>>>

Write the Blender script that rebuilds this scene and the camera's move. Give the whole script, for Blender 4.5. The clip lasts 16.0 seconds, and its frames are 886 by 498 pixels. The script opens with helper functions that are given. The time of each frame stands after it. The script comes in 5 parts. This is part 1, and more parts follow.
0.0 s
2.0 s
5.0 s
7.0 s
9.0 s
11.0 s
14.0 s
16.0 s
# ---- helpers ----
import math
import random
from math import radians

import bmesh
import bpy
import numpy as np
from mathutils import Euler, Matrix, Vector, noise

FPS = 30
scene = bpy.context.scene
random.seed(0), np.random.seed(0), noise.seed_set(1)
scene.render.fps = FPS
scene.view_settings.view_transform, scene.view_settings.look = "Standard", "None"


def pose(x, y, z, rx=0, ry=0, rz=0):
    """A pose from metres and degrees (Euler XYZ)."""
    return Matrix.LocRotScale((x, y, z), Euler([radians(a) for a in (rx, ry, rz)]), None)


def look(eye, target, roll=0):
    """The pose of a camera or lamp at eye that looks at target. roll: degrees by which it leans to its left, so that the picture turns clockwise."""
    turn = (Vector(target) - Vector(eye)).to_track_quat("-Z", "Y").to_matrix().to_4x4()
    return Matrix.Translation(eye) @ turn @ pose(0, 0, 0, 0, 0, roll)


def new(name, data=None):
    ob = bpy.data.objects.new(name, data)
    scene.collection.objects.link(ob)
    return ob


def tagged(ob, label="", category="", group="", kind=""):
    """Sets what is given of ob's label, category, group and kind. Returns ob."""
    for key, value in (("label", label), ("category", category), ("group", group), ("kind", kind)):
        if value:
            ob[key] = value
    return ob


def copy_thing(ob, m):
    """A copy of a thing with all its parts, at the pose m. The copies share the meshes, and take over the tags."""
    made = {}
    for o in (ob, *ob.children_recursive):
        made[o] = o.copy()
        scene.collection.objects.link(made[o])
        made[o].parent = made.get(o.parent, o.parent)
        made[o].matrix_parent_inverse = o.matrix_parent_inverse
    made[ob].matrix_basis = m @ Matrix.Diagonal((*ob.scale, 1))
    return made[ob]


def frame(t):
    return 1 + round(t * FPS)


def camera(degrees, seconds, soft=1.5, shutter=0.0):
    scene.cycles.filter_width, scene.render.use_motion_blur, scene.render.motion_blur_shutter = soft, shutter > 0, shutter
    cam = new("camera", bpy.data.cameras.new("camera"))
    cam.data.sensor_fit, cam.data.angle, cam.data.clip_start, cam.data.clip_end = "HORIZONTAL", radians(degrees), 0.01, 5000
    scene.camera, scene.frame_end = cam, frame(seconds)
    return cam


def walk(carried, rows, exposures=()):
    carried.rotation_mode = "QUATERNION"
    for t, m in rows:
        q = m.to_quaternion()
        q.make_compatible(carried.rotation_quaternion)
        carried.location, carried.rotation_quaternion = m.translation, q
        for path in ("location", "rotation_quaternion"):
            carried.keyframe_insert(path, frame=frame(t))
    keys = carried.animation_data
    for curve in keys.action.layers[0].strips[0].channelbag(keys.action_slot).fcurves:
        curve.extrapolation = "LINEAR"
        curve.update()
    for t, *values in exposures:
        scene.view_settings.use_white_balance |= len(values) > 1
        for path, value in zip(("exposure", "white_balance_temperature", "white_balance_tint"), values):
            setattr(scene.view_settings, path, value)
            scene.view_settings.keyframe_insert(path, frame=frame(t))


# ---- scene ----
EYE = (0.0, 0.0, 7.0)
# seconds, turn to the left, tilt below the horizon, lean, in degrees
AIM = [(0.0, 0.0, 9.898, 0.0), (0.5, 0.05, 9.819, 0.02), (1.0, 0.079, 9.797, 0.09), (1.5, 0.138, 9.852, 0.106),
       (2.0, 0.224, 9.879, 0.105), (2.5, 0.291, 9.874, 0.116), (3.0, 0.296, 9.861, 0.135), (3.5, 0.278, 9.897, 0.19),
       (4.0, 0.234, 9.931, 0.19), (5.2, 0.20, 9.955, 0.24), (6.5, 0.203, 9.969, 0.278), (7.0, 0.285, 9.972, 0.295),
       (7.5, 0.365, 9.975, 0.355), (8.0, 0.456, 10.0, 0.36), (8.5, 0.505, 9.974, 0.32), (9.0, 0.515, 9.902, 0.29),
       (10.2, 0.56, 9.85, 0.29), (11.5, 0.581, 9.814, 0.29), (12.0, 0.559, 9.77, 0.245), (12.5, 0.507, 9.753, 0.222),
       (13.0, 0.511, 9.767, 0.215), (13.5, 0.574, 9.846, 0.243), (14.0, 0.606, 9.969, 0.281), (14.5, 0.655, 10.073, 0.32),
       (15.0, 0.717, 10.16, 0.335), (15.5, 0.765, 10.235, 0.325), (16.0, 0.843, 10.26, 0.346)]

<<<
>>>

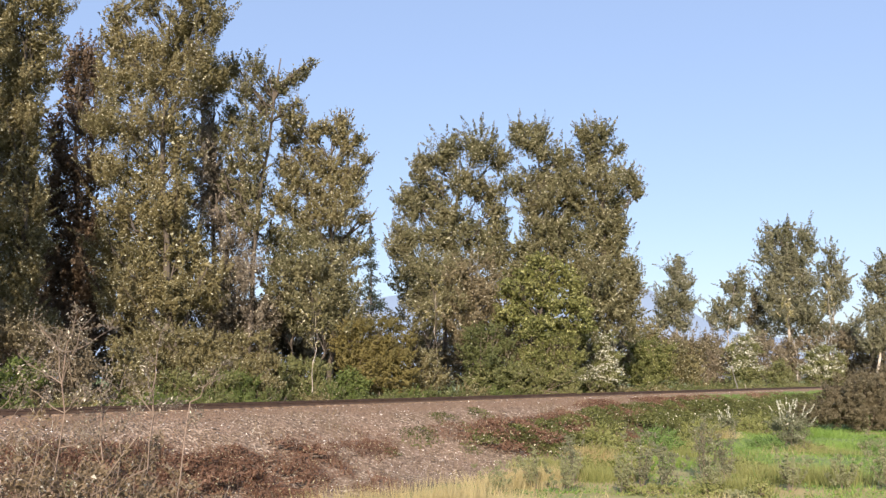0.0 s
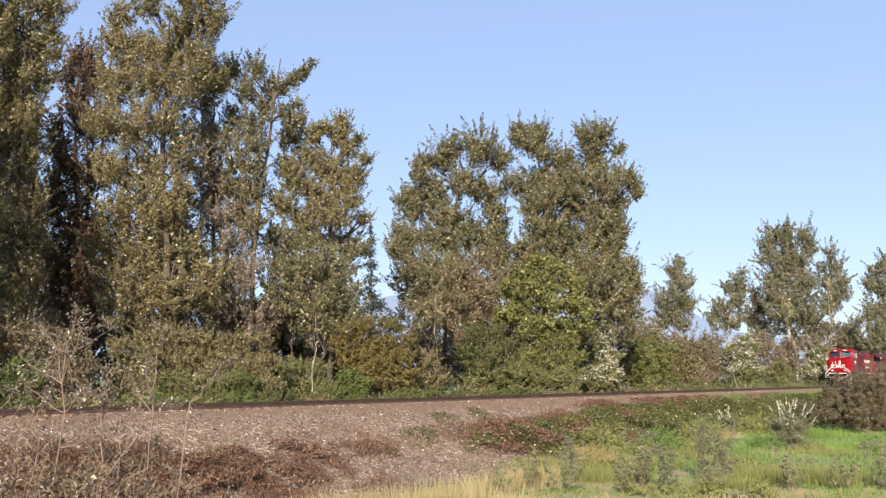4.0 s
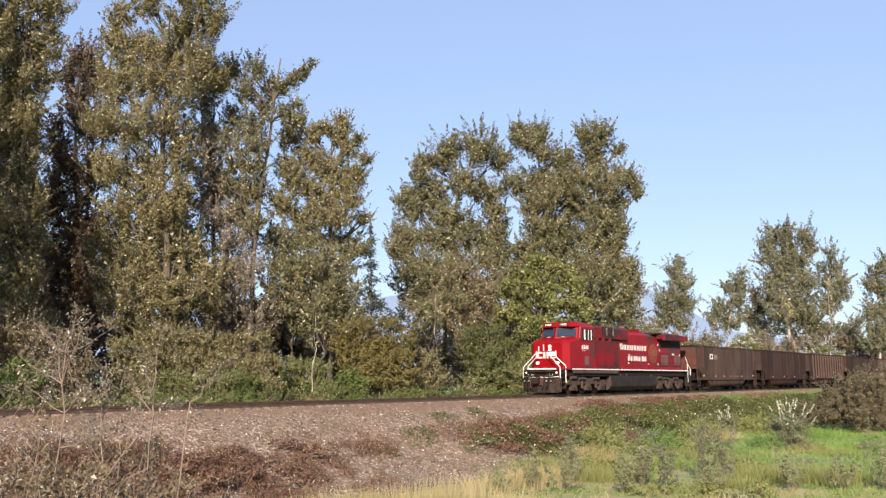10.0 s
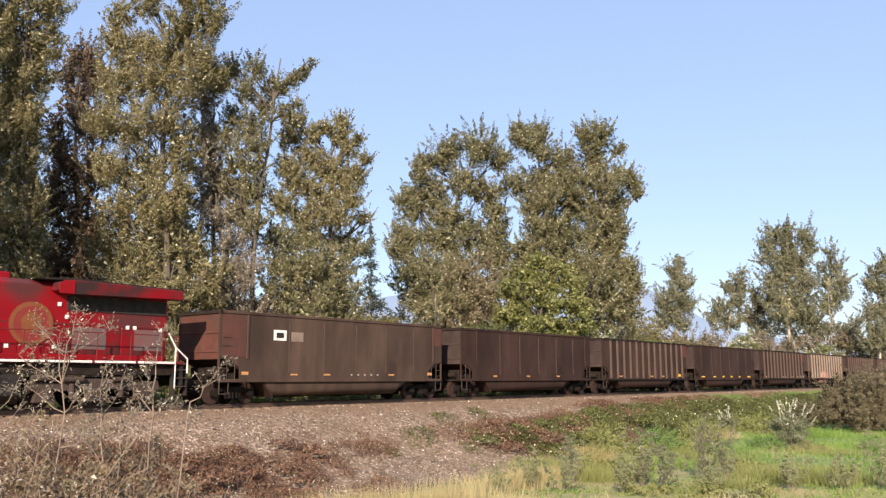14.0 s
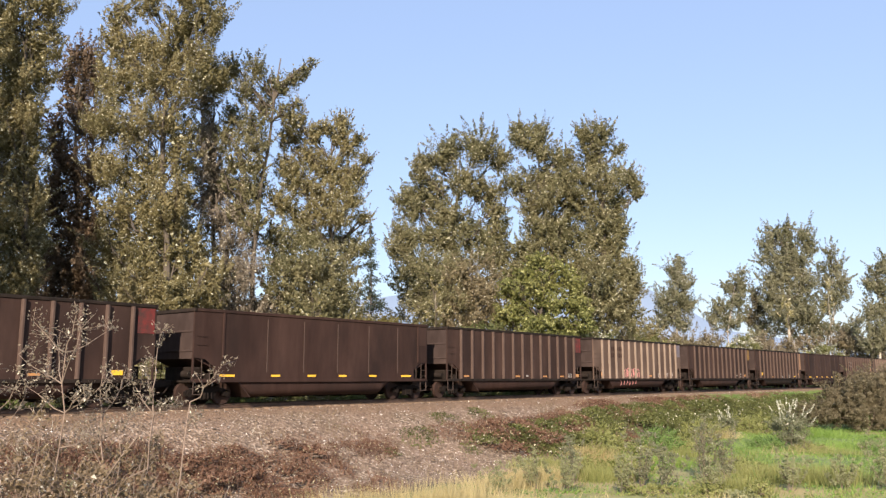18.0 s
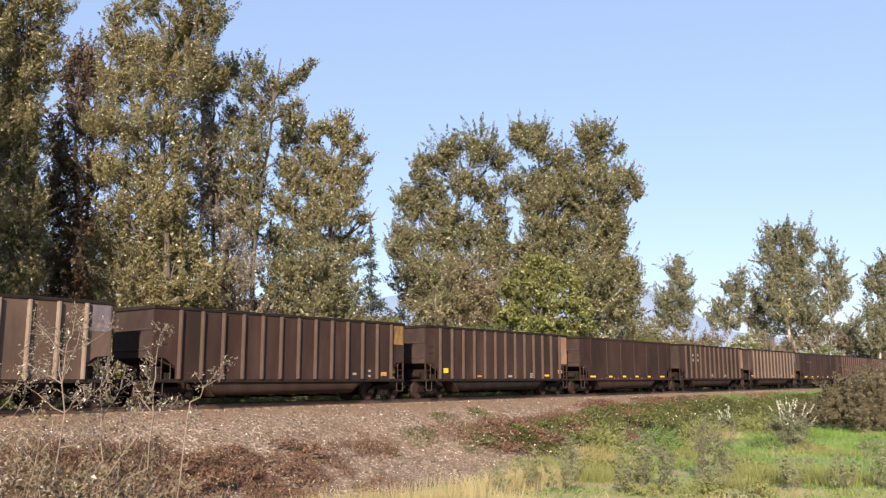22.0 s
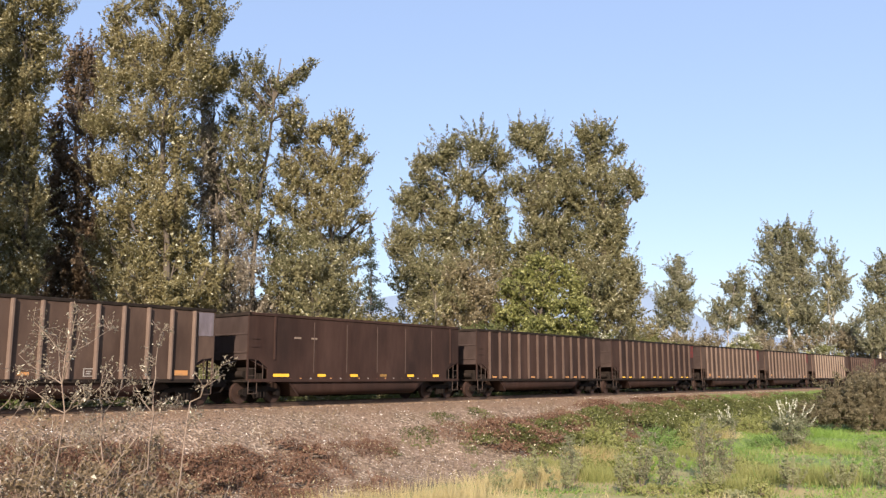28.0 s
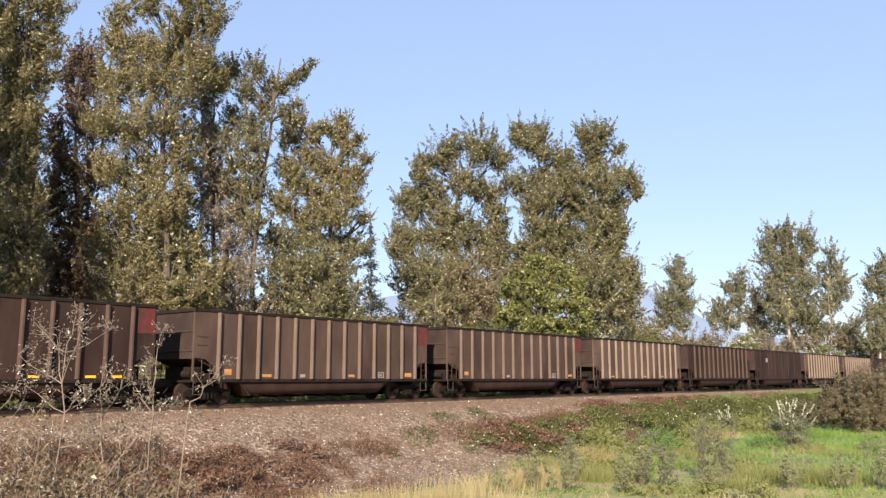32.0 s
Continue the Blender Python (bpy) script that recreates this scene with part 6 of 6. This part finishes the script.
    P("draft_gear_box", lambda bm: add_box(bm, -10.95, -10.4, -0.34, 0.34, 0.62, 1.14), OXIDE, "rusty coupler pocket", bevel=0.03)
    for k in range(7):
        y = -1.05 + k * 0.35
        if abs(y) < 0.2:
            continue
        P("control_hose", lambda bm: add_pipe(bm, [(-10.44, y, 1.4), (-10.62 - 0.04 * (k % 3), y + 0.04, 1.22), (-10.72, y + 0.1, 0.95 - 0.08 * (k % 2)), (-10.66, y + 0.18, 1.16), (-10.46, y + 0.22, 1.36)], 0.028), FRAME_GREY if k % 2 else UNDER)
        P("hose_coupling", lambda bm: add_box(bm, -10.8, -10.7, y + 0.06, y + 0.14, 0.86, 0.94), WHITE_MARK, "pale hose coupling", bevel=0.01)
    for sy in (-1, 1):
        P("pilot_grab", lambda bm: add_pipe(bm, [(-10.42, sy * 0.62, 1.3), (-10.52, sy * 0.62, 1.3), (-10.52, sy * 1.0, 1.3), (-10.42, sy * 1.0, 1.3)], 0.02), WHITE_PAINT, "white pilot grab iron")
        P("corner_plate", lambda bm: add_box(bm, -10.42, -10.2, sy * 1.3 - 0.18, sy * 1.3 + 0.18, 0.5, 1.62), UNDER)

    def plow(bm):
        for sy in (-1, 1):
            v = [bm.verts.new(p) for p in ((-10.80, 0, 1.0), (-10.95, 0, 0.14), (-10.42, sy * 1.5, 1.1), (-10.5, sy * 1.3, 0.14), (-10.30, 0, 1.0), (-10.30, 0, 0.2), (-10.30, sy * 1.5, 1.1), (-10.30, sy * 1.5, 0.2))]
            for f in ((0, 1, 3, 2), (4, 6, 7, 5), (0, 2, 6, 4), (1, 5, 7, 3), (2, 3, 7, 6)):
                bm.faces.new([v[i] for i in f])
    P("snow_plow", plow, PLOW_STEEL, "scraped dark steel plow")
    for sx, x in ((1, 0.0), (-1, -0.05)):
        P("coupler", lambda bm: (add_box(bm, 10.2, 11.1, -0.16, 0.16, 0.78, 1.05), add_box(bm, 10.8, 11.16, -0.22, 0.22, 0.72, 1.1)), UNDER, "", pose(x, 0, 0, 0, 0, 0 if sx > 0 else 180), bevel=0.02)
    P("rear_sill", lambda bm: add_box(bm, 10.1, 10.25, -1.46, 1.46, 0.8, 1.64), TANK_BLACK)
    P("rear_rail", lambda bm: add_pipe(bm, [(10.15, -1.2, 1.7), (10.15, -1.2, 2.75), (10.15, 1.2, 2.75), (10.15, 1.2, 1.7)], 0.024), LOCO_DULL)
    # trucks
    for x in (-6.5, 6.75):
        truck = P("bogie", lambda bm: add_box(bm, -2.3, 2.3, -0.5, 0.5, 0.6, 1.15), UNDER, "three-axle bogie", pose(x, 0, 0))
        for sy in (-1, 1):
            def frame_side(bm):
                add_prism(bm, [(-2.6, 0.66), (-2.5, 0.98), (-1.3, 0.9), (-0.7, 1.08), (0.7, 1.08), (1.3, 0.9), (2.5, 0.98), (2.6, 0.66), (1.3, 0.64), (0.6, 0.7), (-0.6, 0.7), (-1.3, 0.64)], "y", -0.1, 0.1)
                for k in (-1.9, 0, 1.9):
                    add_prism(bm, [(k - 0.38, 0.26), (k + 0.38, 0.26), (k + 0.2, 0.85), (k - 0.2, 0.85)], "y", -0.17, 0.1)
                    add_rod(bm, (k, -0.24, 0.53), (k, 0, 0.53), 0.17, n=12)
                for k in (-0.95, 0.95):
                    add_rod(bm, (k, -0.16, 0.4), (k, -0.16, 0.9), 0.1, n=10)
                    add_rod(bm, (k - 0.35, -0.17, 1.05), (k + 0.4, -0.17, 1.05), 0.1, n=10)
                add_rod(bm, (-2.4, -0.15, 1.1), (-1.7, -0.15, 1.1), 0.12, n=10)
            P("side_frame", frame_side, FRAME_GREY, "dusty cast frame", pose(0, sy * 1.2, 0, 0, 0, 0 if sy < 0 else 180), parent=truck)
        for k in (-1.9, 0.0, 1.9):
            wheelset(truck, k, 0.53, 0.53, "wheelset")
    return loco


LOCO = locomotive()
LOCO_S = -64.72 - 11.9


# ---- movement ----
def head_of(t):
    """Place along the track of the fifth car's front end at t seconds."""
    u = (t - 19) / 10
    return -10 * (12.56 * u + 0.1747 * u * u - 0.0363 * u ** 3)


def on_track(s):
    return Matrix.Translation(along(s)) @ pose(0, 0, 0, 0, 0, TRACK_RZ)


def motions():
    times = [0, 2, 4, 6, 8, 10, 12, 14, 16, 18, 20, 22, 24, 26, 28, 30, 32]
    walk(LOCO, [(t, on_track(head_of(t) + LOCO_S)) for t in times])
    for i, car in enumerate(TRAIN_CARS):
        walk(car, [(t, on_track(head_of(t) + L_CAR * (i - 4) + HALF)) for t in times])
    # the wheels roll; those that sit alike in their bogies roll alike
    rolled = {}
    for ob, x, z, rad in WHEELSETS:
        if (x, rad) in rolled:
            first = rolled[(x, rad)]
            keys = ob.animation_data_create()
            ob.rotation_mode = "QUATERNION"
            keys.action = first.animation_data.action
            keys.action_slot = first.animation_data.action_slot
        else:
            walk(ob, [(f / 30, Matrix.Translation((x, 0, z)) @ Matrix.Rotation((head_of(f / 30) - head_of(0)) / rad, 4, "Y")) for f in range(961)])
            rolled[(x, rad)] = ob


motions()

<<<
>>>

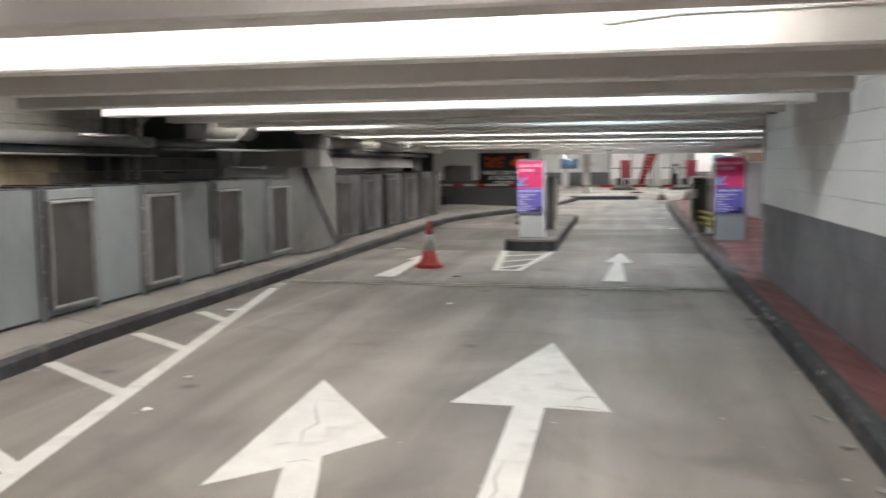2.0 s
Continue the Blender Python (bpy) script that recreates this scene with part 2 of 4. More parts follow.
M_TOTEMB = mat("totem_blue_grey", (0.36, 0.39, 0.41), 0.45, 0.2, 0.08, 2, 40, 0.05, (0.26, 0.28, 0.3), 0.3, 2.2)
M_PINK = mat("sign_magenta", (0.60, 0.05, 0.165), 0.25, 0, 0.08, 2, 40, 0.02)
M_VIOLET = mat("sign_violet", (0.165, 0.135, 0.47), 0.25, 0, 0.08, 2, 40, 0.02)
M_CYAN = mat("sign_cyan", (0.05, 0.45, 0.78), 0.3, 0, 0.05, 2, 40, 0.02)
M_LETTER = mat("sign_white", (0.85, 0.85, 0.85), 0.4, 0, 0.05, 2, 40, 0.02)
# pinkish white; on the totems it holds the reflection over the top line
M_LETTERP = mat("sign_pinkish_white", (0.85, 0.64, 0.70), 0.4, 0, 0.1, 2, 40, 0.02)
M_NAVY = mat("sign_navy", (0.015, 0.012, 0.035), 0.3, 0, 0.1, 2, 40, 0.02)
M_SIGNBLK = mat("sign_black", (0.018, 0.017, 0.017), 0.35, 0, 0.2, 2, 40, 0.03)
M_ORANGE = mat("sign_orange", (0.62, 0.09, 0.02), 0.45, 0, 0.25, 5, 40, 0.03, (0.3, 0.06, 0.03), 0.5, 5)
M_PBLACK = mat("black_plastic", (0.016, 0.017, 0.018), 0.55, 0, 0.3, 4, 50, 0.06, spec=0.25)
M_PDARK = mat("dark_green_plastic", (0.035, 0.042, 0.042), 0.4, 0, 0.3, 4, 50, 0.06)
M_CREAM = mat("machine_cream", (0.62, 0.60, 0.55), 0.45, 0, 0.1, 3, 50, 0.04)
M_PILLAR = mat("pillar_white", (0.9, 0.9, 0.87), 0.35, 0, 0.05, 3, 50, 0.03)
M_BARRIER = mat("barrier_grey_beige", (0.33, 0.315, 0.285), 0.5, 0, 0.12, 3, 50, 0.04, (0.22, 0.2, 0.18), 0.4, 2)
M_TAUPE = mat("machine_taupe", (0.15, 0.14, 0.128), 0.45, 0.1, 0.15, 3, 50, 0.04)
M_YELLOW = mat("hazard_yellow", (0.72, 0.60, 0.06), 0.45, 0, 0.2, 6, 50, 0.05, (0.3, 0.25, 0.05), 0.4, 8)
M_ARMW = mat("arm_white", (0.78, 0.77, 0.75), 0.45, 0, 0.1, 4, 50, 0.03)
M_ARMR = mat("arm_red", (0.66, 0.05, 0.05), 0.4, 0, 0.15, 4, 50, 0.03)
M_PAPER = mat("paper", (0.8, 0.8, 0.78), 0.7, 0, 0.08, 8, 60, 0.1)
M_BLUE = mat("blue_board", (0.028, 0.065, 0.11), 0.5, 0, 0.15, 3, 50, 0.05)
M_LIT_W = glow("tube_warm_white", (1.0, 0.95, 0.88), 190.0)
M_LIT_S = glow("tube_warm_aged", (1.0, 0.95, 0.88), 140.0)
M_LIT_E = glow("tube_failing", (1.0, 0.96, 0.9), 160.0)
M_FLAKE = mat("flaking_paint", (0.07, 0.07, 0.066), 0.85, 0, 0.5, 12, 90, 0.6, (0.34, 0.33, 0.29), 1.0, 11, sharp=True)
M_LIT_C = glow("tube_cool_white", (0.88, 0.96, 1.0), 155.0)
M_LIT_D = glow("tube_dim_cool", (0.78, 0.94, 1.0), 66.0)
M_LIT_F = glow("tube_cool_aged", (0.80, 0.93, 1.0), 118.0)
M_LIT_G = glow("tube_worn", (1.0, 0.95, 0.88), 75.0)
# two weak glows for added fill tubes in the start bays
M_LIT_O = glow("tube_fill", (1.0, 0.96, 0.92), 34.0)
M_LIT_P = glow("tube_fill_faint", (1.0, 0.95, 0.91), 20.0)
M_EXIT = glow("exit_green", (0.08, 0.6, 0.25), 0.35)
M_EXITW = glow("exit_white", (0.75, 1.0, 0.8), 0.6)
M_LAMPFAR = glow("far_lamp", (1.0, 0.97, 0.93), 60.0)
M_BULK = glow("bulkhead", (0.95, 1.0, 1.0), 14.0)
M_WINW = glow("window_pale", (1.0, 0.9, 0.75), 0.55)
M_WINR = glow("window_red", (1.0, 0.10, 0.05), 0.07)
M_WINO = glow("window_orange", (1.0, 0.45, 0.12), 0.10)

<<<

◆ **Problem requirements**:
Extract and output the part that opens with the line containing "a thing with" and closes with the line containing "made[o].matrix_parent_inverse = o.matrix_parent_inverse", unchanged, ends included.

◆ **Exercise output**:
    """A copy of a thing with all its parts, at the pose m. The copies share the meshes, and take over the tags."""
    made = {}
    for o in (ob, *ob.children_recursive):
        made[o] = o.copy()
        scene.collection.objects.link(made[o])
        made[o].parent = made.get(o.parent, o.parent)
        made[o].matrix_parent_inverse = o.matrix_parent_inverse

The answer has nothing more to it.